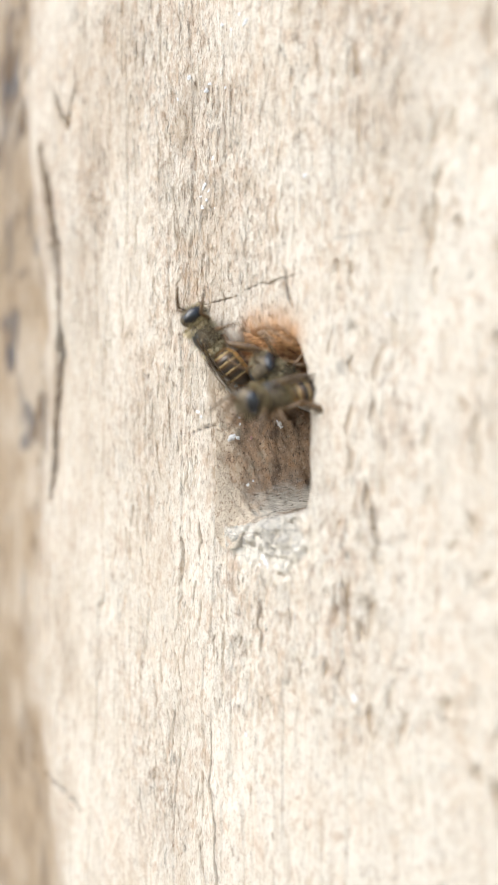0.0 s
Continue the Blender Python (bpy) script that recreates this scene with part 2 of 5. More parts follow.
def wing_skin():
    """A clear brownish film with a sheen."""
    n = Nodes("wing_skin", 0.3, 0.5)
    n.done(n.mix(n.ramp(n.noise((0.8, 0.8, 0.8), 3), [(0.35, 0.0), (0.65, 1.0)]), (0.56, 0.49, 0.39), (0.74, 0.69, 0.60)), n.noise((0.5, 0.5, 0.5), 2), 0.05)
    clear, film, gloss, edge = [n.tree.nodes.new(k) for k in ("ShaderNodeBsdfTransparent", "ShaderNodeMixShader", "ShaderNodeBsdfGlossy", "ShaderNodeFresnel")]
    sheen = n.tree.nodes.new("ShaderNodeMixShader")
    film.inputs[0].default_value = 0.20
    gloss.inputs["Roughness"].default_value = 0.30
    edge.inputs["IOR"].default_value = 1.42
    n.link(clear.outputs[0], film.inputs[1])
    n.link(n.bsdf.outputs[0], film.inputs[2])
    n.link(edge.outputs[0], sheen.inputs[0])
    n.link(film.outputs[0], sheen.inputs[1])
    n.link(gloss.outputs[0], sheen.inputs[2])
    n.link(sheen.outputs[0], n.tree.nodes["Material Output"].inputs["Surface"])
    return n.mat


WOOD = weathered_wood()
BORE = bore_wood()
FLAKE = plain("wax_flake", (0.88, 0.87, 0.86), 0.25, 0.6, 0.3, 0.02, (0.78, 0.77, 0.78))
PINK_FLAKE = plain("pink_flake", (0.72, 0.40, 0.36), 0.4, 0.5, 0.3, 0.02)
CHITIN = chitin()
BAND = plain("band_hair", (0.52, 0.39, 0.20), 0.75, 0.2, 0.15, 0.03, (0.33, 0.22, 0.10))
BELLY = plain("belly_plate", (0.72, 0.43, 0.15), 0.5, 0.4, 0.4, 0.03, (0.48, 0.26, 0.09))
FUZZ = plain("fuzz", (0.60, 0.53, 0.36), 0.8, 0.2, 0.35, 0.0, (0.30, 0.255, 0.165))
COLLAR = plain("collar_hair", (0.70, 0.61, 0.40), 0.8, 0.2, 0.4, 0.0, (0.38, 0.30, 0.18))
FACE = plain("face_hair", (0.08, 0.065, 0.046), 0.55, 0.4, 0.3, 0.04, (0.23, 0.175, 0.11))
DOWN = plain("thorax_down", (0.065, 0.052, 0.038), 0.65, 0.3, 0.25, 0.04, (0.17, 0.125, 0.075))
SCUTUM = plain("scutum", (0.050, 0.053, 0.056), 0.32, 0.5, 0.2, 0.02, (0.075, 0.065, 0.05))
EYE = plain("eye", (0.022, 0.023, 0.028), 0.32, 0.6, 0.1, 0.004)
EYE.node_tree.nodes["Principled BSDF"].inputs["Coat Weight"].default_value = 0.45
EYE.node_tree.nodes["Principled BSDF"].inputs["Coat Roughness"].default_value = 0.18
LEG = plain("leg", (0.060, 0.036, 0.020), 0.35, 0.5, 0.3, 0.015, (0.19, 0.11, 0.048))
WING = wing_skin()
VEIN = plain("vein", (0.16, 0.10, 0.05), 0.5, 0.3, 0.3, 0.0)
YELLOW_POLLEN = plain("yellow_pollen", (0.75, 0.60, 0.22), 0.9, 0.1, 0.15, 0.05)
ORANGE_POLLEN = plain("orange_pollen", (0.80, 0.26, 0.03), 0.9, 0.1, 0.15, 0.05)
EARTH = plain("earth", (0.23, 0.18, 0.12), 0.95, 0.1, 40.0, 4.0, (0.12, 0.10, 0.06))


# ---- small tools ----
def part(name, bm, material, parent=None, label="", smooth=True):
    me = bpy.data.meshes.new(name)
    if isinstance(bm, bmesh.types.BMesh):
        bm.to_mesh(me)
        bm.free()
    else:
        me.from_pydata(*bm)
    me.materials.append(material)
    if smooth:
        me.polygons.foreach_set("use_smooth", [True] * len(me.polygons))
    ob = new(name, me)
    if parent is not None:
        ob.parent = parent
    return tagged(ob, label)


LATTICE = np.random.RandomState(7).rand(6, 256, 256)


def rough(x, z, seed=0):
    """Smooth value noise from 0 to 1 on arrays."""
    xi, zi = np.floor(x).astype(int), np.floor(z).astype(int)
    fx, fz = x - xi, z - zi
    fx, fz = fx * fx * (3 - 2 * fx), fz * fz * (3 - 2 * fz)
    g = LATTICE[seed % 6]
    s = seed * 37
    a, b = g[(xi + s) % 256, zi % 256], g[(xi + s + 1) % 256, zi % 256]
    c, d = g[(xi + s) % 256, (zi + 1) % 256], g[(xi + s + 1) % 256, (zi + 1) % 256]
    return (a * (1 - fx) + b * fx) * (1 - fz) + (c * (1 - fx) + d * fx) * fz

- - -

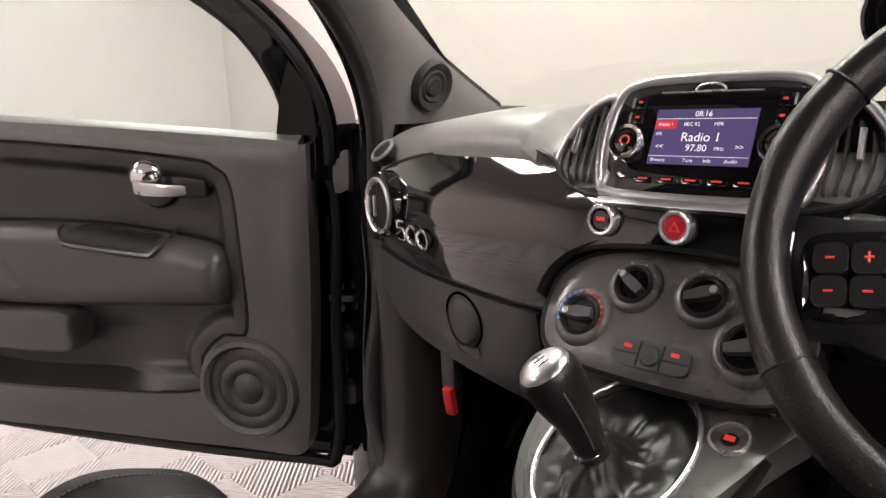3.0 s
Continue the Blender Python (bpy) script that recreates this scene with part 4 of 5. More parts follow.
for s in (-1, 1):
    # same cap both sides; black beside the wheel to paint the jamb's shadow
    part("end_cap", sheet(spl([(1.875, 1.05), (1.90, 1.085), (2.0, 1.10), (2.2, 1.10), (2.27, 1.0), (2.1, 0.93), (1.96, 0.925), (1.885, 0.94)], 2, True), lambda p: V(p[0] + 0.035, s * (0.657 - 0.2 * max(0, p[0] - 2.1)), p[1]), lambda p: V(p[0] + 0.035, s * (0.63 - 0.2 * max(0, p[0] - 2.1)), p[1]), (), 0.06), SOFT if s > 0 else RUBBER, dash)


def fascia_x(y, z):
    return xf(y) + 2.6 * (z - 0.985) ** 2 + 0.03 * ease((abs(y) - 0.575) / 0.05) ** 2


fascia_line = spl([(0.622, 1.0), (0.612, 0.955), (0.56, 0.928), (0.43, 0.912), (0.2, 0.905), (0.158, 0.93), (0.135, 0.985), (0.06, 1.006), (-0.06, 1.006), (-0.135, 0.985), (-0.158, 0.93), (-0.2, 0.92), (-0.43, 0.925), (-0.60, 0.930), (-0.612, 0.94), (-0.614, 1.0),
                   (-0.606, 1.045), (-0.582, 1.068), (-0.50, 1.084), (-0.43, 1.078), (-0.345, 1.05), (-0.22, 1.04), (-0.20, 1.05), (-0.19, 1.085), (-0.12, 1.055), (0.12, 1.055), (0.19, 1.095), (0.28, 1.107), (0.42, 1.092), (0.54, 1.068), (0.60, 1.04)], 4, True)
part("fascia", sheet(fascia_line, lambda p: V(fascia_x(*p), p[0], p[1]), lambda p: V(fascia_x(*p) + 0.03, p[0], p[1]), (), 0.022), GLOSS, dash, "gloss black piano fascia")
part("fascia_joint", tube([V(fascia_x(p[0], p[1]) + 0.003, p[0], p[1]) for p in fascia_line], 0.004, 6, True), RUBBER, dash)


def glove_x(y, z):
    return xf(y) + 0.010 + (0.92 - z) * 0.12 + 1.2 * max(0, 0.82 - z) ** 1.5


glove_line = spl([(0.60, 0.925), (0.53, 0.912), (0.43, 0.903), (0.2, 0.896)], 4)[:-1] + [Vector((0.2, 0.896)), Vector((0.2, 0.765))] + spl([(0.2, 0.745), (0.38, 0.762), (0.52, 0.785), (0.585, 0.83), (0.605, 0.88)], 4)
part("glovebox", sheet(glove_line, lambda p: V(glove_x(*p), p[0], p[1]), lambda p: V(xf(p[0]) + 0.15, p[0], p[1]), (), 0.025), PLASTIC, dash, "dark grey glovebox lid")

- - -

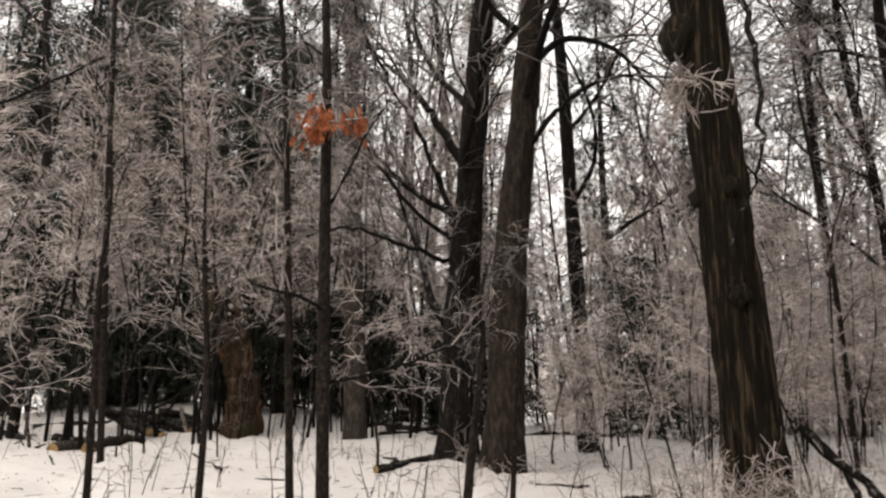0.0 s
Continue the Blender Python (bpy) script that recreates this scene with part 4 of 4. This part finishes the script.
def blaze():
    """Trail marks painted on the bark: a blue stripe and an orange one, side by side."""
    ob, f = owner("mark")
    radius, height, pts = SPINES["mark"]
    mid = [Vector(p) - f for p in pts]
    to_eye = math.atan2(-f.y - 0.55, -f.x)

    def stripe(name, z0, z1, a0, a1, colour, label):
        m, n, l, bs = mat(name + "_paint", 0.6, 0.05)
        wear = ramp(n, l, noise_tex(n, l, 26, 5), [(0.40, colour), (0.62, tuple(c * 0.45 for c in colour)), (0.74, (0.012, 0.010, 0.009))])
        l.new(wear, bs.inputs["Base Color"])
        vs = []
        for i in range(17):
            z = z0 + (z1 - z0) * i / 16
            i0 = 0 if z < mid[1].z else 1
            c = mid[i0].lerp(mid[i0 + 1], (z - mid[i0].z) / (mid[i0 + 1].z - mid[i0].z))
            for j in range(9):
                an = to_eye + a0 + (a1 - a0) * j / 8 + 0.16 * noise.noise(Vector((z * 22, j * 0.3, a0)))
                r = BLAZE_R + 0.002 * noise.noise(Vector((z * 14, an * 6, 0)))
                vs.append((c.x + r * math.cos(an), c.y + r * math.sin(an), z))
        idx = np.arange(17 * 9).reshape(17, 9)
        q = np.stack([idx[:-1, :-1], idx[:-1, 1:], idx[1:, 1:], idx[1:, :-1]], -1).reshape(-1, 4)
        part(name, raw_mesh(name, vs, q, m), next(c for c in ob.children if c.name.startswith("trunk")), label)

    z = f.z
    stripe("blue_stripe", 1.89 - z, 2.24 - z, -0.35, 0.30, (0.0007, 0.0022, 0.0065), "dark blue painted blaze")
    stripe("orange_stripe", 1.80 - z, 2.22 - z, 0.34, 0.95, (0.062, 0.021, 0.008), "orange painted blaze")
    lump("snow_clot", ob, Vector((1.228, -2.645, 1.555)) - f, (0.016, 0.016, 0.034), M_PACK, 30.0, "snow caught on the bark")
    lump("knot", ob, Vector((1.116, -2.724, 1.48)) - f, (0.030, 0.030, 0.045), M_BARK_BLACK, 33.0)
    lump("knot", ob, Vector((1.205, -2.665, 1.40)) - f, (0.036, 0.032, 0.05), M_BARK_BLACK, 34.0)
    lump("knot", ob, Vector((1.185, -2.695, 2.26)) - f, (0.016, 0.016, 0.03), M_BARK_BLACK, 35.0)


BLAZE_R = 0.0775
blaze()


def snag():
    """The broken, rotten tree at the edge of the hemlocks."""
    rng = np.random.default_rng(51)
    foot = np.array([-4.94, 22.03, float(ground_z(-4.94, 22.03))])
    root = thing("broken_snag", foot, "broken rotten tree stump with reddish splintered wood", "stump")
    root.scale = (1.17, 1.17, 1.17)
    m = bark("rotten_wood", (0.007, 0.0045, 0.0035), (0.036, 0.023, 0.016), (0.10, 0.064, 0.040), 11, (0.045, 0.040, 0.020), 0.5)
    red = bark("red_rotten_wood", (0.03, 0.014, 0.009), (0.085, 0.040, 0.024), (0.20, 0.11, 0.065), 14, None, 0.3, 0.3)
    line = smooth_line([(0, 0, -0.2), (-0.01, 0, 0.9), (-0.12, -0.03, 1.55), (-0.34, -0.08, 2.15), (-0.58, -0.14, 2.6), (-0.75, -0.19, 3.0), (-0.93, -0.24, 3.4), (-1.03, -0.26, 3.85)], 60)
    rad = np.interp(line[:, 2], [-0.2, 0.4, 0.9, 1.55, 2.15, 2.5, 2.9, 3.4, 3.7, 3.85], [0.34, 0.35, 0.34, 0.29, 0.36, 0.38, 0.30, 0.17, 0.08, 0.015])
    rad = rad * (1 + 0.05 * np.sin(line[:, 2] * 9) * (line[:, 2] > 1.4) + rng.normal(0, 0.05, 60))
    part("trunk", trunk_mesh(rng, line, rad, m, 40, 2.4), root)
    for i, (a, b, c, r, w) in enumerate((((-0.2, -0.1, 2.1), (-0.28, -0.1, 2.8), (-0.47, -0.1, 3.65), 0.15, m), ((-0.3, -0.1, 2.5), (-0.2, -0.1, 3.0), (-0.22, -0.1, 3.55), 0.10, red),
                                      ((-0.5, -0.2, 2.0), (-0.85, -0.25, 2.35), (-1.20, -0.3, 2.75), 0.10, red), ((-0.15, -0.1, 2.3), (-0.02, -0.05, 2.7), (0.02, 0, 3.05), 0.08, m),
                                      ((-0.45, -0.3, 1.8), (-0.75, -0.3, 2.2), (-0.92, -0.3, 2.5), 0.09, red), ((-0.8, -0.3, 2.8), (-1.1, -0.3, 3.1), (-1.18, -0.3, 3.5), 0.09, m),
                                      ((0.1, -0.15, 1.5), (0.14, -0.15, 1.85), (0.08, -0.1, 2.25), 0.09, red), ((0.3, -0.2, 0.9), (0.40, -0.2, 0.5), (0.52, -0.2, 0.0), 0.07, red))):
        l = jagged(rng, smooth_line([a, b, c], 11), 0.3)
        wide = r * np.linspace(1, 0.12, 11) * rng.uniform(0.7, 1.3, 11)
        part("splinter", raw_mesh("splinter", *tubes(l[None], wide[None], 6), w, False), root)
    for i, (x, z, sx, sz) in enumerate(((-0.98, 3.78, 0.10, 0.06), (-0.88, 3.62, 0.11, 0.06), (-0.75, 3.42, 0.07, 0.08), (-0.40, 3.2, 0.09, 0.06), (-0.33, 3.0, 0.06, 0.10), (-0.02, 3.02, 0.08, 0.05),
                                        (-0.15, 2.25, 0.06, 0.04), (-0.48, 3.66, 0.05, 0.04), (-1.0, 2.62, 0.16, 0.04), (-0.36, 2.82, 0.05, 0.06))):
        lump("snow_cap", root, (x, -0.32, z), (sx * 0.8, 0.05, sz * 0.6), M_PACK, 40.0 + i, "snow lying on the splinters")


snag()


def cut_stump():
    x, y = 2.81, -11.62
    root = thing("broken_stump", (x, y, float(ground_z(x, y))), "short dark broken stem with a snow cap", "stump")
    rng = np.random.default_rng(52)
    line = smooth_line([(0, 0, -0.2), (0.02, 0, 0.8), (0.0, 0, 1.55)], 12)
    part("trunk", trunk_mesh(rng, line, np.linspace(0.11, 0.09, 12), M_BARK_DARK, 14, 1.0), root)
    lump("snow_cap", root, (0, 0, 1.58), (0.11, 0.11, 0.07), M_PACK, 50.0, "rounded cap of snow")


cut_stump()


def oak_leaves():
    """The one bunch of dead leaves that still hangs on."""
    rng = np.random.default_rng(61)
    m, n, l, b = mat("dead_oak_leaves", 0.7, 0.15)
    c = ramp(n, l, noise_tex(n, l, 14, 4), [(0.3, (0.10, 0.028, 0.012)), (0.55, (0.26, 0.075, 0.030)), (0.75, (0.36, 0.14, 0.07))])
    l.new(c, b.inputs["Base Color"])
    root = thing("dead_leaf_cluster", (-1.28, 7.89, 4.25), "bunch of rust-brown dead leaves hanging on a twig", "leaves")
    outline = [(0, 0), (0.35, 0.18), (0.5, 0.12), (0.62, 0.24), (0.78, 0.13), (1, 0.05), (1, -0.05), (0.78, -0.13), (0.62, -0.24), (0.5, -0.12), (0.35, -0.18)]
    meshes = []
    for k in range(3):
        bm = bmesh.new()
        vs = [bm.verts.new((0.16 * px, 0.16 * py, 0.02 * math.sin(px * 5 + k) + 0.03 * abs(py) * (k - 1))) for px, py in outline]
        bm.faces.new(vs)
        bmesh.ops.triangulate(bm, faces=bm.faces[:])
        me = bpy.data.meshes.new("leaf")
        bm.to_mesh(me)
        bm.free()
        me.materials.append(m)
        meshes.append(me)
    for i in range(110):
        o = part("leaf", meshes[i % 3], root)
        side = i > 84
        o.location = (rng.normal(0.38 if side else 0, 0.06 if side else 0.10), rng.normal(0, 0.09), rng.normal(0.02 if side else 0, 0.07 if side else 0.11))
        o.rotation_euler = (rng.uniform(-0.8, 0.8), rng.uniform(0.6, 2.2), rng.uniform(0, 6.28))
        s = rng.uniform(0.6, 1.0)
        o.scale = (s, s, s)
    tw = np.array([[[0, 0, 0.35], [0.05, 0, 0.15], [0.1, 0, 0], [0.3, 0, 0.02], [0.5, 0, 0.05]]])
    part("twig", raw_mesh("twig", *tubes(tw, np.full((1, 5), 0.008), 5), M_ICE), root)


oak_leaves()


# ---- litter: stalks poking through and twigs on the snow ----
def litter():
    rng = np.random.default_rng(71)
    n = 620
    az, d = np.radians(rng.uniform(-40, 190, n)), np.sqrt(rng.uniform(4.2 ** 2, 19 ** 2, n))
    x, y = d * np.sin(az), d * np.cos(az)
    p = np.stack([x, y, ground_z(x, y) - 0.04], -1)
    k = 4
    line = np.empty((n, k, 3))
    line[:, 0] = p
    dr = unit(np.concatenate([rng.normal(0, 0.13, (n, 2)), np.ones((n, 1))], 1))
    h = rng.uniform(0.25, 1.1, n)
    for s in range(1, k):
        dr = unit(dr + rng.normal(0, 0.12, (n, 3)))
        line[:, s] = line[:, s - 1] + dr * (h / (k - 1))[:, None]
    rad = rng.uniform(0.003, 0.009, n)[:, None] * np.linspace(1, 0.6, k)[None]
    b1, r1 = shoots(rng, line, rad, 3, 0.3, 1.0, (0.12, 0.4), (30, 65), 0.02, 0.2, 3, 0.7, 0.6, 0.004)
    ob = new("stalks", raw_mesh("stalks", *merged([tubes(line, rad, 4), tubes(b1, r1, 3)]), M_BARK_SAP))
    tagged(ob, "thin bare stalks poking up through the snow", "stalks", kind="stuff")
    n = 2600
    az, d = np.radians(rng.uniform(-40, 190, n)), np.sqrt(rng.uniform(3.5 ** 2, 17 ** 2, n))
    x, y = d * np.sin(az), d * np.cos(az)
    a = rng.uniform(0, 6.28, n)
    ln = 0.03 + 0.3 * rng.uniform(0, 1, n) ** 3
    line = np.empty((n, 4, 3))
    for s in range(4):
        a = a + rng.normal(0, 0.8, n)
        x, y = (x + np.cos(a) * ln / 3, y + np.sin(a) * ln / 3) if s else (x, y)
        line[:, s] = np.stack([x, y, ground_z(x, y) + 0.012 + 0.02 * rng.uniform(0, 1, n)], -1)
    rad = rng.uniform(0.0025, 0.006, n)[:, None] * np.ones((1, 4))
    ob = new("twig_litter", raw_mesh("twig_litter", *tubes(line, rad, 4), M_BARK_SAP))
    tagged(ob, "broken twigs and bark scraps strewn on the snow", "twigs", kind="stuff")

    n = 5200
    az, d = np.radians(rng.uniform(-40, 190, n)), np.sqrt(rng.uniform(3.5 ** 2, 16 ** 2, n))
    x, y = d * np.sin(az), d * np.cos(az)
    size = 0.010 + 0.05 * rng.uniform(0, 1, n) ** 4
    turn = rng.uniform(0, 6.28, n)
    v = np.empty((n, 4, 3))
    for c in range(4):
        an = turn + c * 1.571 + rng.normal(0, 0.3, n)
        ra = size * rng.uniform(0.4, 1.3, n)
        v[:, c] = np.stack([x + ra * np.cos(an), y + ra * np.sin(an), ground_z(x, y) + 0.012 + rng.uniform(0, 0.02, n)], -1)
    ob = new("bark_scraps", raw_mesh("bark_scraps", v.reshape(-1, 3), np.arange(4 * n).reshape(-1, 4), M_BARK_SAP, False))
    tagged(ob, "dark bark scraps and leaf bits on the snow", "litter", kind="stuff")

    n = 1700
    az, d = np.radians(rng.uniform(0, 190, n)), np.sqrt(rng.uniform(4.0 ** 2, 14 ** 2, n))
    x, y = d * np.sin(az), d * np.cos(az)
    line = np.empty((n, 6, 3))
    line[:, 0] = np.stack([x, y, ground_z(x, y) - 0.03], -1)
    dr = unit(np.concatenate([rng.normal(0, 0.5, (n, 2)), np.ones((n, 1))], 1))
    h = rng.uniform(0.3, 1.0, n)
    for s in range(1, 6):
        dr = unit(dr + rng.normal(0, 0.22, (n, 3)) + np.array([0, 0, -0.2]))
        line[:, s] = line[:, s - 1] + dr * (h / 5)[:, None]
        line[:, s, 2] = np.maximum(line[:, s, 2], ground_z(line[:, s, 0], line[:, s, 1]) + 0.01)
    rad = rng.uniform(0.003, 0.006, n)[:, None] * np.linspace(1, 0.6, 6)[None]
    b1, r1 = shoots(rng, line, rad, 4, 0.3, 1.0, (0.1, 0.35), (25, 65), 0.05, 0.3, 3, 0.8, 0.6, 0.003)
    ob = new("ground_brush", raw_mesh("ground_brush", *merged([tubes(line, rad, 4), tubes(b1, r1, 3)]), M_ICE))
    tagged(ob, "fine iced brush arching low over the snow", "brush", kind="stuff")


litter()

- - -

• [Instructions for the task]:
Read through the entries and copy each line in which "script" appears.

• [Task result]:
Continue the Blender Python (bpy) script that recreates this scene with part 2 of 5. More parts follow.
Continue the Blender Python (bpy) script that recreates this scene with part 4 of 5. More parts follow.
Continue the Blender Python (bpy) script that recreates this scene with part 4 of 4. This part finishes the script.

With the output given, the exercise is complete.